5. A change in trustees or fiduciaries. If the people you left in charge have aged, died, or are no longer part of your life for any reason, you need to update. Common issues to consider include age, financial sophistication, mental and physical health, and substance abuse concerns. These people have a heavy responsibility and can be key to your estate plan working the way you wanted, make sure they are still fit choices.
6. Moving. Moving to another state is not necessarily a fatal blow to your estate plan but it should be reviewed to ensure that is adequate to address the tax and probate concerns common in your new home state. Generally, an estate plan validly created in one jurisdiction is valid in another, but there may be clauses to be added or omitted to avoid additional expense and delay in the disposition of the estate.

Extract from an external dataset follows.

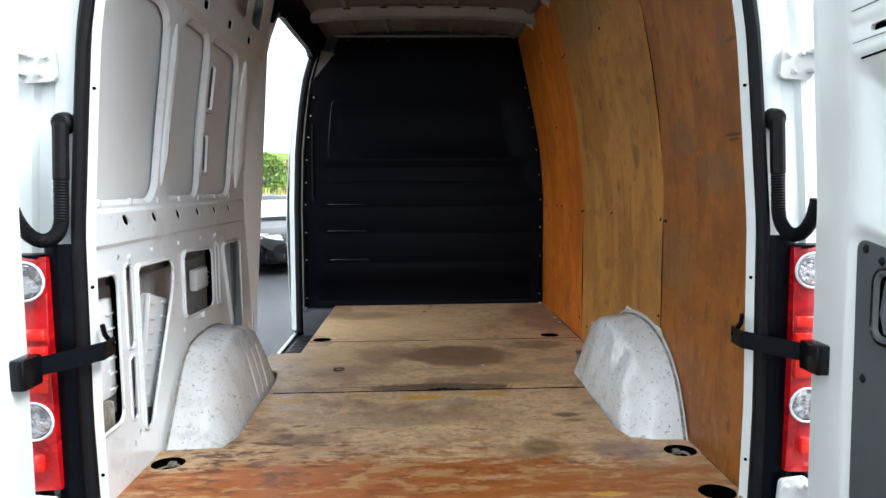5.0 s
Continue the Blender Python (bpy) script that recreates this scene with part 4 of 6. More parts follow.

Finally, think about the adequacy and sophistication of your estate plan. Has it kept up with the complexity of your life? For instance, should you make the significant upgrade from a will to a more formal revocable living trust? There, conventional wisdom on trusts not being required in states with low-cost, fast probate is, in my opinion, just plain wrong. The right trust can be simple, be cost effective, unify the wishes of a married couple, provide privacy by keeping the assets you left and to whom confidential (as opposed to probate, which is public record), provide asset protection for your heirs, and account for a variety of contingencies as described above. It can also provide for your own care, and typically includes general and healthcare powers of attorney and living wills.